Christians Sue For Right To Be Intolerant

Ken AshfordGodstuff, Sex/Morality/Family Values2 Comments

From the L.A. Times:

Ruth Malhotra went to court last month for the right to be intolerant.

Malhotra says her Christian faith compels her to speak out against homosexuality. But the Georgia Institute of Technology, where she’s a senior, bans speech that puts down others because of their sexual orientation.

I can relate to the source of her complaint.  In a free society, one should be permitted to have whatever views they want, on any subject.

Malhotra sees that as an unacceptable infringement on her right to religious expression. So she’s demanding that Georgia Tech revoke its tolerance policy.

With her lawsuit, the 22-year-old student joins a growing campaign to force public schools, state colleges and private workplaces to eliminate policies protecting gays and lesbians from harassment. The religious right aims to overturn a broad range of common tolerance programs: diversity training that promotes acceptance of gays and lesbians, speech codes that ban harsh words against homosexuality, anti-discrimination policies that require college clubs to open their membership to all.

Here’s where she (and the religious right) lose me.  But let’s walk a little further down the road first.

The Rev. Rick Scarborough, a leading evangelical, frames the movement as the civil rights struggle of the 21st century. "Christians," he said, "are going to have to take a stand for the right to be Christian."

In that spirit, the Christian Legal Society, an association of judges and lawyers, has formed a national group to challenge tolerance policies in federal court. Several nonprofit law firms — backed by major ministries such as Focus on the Family and Campus Crusade for Christ — already take on such cases for free.

The legal argument is straightforward: Policies intended to protect gays and lesbians from discrimination end up discriminating against conservative Christians. Evangelicals have been suspended for wearing anti-gay T-shirts to high school, fired for denouncing Gay Pride Month at work, reprimanded for refusing to attend diversity training. When they protest tolerance codes, they’re labeled intolerant.

Their so-called "legal argument", not to mention logic, is fundamentally flawed.  They demand to behave intolerantly, yet then when they behave that way, they whine that they are being labelled "intolerant".  All I can say to that is this:  if you can’t stand the heat, get out of the kitchen.

Look, Christian Kids.  It’s quite simple.  You are entitled to your beliefs, however fucked up they are.  You have the right under our laws to express them.  But, as the saying goes, your right to swing your arm ends when it hits another person in the nose.  Get it?

It’s like slaveowners complaining that they don’t have the right to own slaves.  And anyone who tries to take away their slave-owning right is discriminating against them.

"What if a person felt their religious view was that African Americans shouldn’t mingle with Caucasians, or that women shouldn’t work?" asked Jon Davidson, legal director of the gay rights group Lambda Legal.

Christian activist Gregory S. Baylor responds to such criticism angrily.

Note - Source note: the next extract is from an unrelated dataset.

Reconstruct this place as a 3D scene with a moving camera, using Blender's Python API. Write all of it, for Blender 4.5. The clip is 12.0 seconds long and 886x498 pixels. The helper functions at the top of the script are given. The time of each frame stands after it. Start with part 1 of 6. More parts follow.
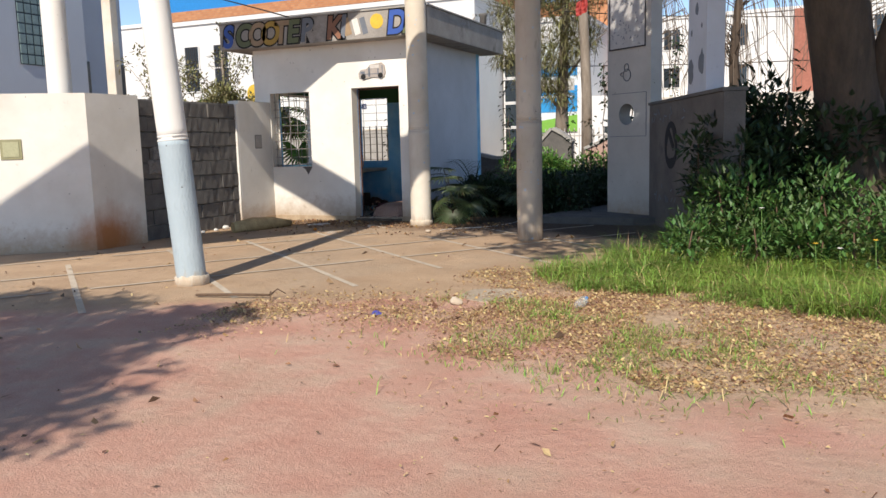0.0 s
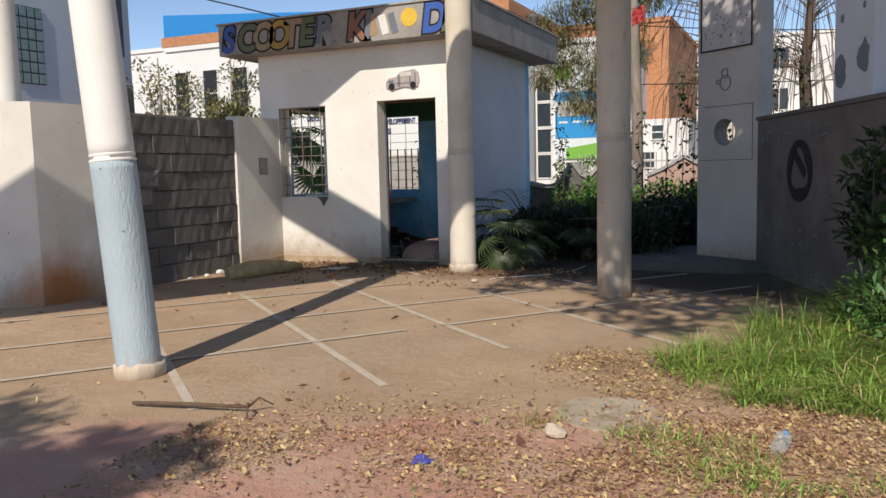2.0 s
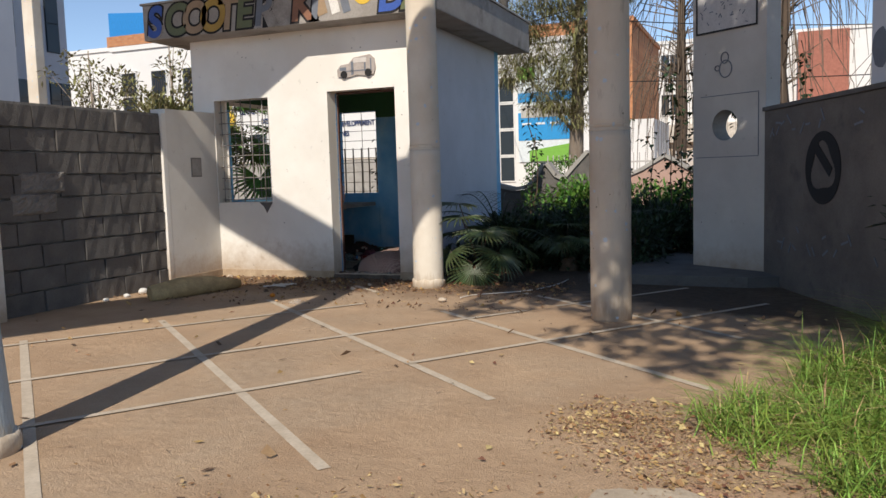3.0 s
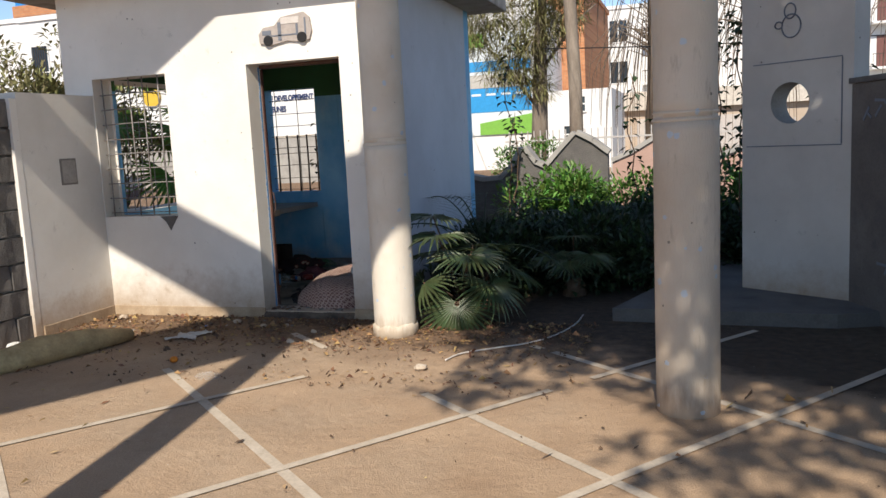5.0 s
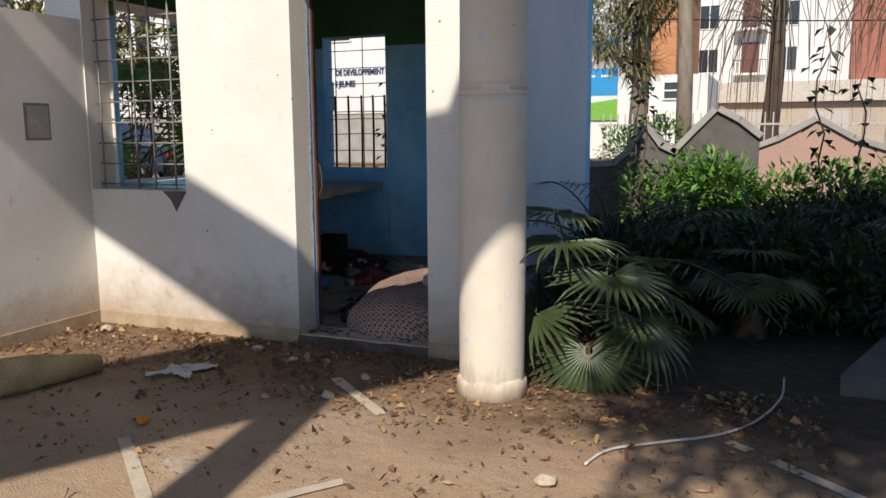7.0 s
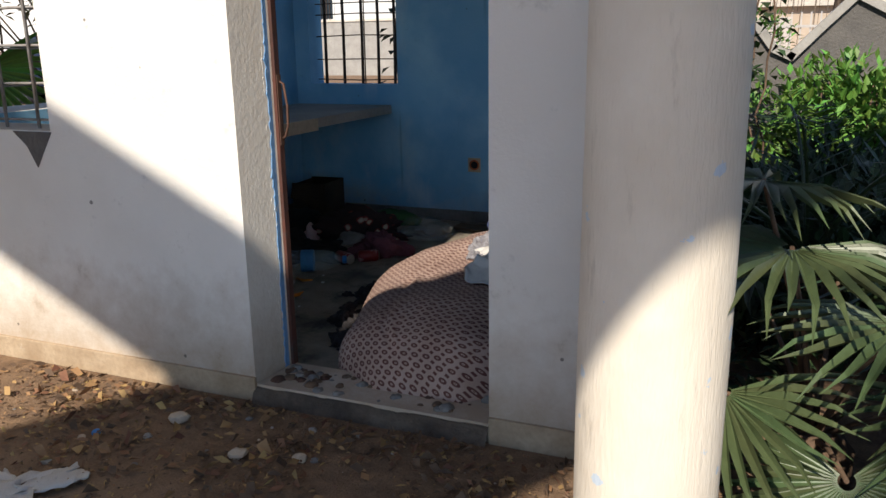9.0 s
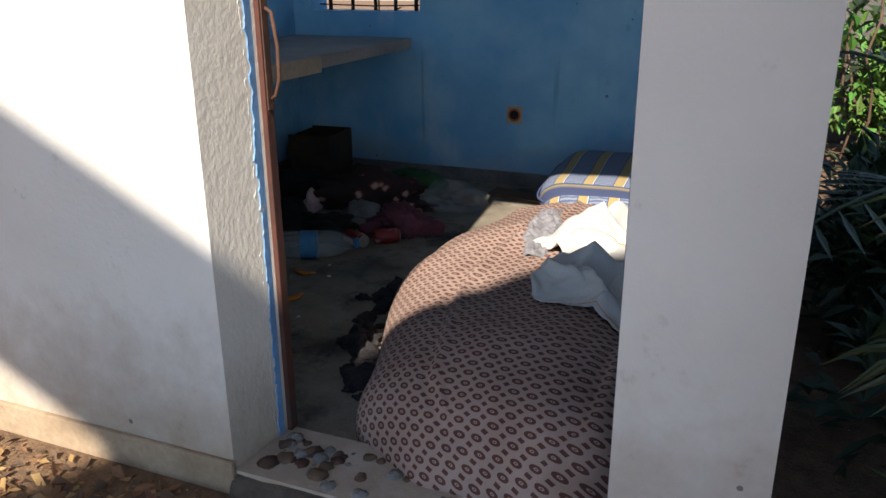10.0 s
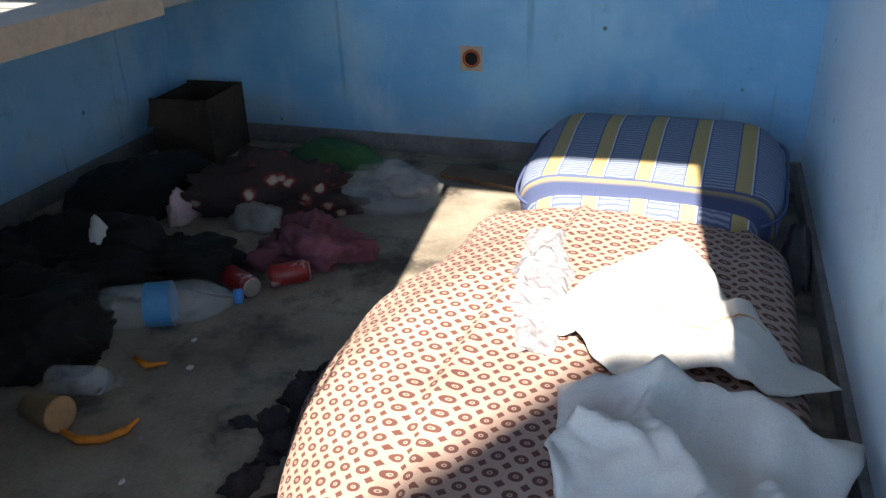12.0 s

He says he supports policies that protect people from discrimination based on race and gender. But he draws a distinction that infuriates gay rights activists when he argues that sexual orientation is different — a lifestyle choice, not an inborn trait.

Well, I guess it is still debateable about whether sexual orientation is a lifestyle choice.  Personally, I don’t know a single person who chose to be gay — at best, they chose to acknowledge that they were inherently gay. 

But that debate aside, I know one thing is definitely true: one’s religiosity really really is a lifestyle choice.  So if discrimination is okay when it is based on a "lifestyle choice", religious zealots have cut themselves off at their own knees with that legal argument.

Now, more silliness:

By equating homosexuality with race, [Christian activist] Baylor said, tolerance policies put conservative evangelicals in the same category as racists. He predicts the government will one day revoke the tax-exempt status of churches that preach homosexuality is sinful or that refuse to hire gays and lesbians.

Para.  Noid.

And now the money quote:

"Think how marginalized racists are," said Baylor, who directs the Christian Legal Society’s Center for Law and Religious Freedom. "If we don’t address this now, it will only get worse."

Boo-hoo.  Anti-homo bigots don’t want to be marginalized like all them racist bigots. 

I honestly think some of these people have a screw loose.  It’s one thing to dislike homosexuality, but it is entirely different to hurt and discriminate against people who adopt (for whatever reason) a homosexual lifestyle. 

And whatever happened to "Hate the sin; love the sinner"?  This latest movement from the religious right shows an abandonment of that Christian principle.  They want to be able to hate, without facing the consequences of their hatred.

Someone should ship these people to Afghanistan.  I hear the Taliban is looking for a few good men.